Side effects of the pandemic will continue to unfold in 2024, as well. We will see more remote monitoring of patients and adoption of more digital health technologies, including mobile apps and specialized devices. Collecting and gaining insights from these data sources, coupled with the continuing trend of distributed clinical trials, will require data strategies from both sponsors and CROs that leverage cloud computing and data governance at a much different scale than today. — Andreas Matern, Lokavant.

Zero-Knowledge Proofs

Zero-knowledge proof (ZKP) technologies allow the independent verification of the computational integrity of any transaction or operation without any additional information. This transformational technology is exploding in Web3 and is rapidly aligning to use cases across global industries. While this cryptography isn’t new, recent research advancements have enabled “Turing complete zero knowledge proofs” to open a new world of opportunities. ZKPs enable trust-minimized applications that cryptographically enable privacy-preserving, multiparty supply and asset tracking, private verifiable machine learning models, and zero-leak data privacy to enable regulatory use cases. The biopharmaceutical industry has been advancing thought leadership and investing in distributed and multiparty operations use cases. However, the problems of interoperability, privacy, and scalability have limited their progress and impact. Zero-knowledge proofs provide a direct solution to these issues by providing all stakeholders the ability to securely validate transactions, authenticate identities, and seamlessly collaborate and automate across networks at scale, all while maintaining control and privacy of intellectual property.

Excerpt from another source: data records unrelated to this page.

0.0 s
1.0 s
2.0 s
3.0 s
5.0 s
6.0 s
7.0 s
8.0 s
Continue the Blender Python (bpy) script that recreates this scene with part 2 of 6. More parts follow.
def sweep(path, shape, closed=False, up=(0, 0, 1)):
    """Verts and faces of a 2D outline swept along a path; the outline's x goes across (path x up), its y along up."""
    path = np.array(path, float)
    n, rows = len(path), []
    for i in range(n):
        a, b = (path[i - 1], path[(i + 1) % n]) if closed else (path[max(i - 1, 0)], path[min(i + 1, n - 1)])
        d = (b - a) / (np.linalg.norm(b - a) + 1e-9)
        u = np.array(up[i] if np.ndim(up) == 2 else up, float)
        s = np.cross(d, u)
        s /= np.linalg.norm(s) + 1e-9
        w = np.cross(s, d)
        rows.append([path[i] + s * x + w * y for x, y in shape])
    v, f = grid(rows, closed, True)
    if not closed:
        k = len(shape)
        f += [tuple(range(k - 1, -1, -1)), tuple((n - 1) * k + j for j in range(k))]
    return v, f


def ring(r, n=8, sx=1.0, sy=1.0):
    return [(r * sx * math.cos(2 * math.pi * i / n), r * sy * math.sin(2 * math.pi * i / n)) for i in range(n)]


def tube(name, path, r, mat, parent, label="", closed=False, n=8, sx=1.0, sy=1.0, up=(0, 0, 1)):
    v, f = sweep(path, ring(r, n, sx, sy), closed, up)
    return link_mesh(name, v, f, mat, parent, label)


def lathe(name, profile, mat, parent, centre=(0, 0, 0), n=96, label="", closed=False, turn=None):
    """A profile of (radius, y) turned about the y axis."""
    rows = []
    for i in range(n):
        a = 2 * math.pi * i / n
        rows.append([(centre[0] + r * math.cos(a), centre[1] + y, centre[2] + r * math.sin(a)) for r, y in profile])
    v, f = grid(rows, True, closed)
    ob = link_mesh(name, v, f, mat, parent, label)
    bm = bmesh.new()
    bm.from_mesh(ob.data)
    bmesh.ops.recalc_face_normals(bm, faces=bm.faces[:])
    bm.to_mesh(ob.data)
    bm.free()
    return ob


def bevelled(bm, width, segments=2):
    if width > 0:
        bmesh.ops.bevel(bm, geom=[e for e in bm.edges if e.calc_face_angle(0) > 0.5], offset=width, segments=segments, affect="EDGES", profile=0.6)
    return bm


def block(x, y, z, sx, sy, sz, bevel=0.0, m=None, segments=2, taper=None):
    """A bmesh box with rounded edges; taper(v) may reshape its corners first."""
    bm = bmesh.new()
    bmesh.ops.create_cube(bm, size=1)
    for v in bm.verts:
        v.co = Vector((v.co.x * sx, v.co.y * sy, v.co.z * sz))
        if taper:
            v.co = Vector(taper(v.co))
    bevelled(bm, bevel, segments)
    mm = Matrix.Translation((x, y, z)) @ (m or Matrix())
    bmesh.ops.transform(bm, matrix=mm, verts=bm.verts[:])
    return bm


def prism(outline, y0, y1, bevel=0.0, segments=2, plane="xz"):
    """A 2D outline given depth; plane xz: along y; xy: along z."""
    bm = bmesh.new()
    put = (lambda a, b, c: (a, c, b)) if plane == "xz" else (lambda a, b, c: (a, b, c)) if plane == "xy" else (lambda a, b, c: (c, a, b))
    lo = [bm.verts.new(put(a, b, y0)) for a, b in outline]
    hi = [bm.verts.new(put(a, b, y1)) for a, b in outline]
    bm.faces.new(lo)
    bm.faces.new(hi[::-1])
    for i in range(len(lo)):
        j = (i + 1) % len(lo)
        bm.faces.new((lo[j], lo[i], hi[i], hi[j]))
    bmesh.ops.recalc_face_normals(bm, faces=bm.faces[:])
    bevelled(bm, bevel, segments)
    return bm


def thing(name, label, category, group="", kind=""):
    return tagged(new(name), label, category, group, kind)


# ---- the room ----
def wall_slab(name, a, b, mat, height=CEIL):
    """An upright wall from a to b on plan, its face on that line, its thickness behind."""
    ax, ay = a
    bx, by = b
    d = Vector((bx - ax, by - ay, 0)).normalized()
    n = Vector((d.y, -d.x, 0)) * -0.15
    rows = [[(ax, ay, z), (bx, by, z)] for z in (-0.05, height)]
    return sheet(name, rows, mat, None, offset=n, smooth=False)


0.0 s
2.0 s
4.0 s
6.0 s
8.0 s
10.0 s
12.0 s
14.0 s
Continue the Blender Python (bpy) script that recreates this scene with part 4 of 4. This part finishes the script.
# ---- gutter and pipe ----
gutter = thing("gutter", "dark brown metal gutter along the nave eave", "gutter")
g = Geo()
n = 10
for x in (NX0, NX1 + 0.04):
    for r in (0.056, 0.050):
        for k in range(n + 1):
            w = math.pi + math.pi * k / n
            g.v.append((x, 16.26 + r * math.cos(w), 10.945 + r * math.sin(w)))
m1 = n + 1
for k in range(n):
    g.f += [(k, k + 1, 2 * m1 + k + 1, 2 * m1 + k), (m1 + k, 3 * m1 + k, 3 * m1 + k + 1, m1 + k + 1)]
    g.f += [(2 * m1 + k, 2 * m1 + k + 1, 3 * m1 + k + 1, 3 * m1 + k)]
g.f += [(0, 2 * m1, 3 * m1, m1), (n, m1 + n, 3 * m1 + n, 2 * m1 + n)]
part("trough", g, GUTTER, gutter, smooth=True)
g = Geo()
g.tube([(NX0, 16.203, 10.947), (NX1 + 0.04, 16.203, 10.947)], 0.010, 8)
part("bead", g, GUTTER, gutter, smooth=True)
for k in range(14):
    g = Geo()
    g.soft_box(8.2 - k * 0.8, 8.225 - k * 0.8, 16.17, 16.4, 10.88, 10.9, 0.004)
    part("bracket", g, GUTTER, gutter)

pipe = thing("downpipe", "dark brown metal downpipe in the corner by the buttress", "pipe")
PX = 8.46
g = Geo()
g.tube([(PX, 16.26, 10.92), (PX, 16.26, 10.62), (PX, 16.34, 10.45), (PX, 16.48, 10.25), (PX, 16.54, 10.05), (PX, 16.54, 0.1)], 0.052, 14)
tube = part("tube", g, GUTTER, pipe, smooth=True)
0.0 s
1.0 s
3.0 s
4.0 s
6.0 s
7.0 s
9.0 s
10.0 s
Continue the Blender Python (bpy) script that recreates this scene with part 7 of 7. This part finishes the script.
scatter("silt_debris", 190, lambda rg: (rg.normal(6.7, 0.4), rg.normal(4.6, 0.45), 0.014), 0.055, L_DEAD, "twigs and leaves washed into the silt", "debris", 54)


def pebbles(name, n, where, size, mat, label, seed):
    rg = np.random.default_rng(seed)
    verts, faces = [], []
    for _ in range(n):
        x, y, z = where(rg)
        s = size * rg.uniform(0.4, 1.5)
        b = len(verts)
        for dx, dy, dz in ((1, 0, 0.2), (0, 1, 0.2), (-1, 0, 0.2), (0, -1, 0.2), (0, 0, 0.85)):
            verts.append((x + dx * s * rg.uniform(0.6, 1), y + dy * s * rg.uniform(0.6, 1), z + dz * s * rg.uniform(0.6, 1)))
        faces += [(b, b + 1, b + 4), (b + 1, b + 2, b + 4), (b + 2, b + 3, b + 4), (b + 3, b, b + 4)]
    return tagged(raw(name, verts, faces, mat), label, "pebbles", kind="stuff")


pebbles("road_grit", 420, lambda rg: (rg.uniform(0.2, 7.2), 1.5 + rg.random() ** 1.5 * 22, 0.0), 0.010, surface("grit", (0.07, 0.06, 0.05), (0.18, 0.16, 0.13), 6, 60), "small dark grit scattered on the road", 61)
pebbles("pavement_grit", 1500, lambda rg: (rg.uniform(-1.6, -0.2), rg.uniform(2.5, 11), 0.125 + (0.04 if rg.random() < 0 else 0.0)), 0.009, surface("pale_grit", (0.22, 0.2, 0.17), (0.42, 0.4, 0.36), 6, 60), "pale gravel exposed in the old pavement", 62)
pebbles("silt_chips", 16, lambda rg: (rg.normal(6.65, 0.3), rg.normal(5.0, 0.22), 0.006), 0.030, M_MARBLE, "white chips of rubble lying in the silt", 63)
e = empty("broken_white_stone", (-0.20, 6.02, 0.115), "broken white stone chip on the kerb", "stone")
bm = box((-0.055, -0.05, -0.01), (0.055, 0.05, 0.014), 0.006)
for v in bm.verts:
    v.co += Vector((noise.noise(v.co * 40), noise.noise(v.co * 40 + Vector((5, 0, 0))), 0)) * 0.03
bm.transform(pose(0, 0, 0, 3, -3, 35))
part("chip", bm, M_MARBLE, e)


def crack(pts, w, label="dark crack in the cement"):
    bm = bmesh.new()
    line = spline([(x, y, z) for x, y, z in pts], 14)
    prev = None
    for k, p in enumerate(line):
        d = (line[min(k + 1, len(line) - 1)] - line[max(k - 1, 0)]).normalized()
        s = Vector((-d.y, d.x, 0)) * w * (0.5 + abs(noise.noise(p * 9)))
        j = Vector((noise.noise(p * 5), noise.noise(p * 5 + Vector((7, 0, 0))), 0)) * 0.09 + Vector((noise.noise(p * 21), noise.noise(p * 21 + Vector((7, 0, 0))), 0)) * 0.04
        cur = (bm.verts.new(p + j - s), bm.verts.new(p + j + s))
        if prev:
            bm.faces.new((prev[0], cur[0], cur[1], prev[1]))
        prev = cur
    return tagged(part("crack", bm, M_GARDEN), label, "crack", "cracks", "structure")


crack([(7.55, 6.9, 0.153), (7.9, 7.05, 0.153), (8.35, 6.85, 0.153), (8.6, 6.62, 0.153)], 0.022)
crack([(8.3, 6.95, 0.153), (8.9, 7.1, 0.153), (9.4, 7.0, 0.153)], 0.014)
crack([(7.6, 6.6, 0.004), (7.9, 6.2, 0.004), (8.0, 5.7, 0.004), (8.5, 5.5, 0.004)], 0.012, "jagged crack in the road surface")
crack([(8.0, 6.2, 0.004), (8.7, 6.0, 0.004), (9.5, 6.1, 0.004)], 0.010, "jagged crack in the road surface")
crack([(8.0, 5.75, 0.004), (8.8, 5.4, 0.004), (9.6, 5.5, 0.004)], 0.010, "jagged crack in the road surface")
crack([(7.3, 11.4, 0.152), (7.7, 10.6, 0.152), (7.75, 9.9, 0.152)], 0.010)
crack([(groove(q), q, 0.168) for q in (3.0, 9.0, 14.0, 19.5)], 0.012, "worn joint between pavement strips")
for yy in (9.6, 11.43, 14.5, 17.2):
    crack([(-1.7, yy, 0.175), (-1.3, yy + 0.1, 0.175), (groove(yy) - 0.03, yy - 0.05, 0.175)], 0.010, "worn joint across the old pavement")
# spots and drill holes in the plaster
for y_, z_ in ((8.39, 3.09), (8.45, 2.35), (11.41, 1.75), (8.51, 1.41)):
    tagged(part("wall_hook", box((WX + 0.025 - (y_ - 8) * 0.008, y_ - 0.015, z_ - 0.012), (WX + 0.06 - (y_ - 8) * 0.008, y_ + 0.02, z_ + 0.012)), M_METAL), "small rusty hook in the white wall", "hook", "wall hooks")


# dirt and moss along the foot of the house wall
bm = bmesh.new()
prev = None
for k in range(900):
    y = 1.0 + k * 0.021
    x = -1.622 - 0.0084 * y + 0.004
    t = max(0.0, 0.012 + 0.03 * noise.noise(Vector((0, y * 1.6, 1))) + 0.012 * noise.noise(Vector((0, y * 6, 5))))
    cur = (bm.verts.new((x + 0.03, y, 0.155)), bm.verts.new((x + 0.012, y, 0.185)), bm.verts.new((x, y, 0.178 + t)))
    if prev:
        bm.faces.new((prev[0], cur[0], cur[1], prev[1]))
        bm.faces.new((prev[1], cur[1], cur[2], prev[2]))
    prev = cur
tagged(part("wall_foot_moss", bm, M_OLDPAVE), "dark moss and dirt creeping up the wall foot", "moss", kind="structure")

In connecting the pharmaceutical supply chain, consortium-based solutions have largely failed. ZKPs can simplify interoperability between private manufacturers, distributors, and pharmacies to eliminate the risk of interparty fraud or process errors. This end-to-end traceability and verifiable process compliance can be aggregated and provided as proof to counterparties, regulators, and consumers without giving them access to private software systems and data. In clinical research, ZKPs can streamline trials by preserving patient privacy while expanding secure access to data between sites, outcomes which serve to increase trust in sharing health information, study participation, and data exchange—all accelerating pharmaceutical research progress. Zero-knowledge proof innovations from PharmaLedger and Toposware are poised to have a major impact across the biopharmaceutical industry research, commercial operations, and supply chains for forward-thinking organizations. — Clark Golestani, C Sensei Group LLC.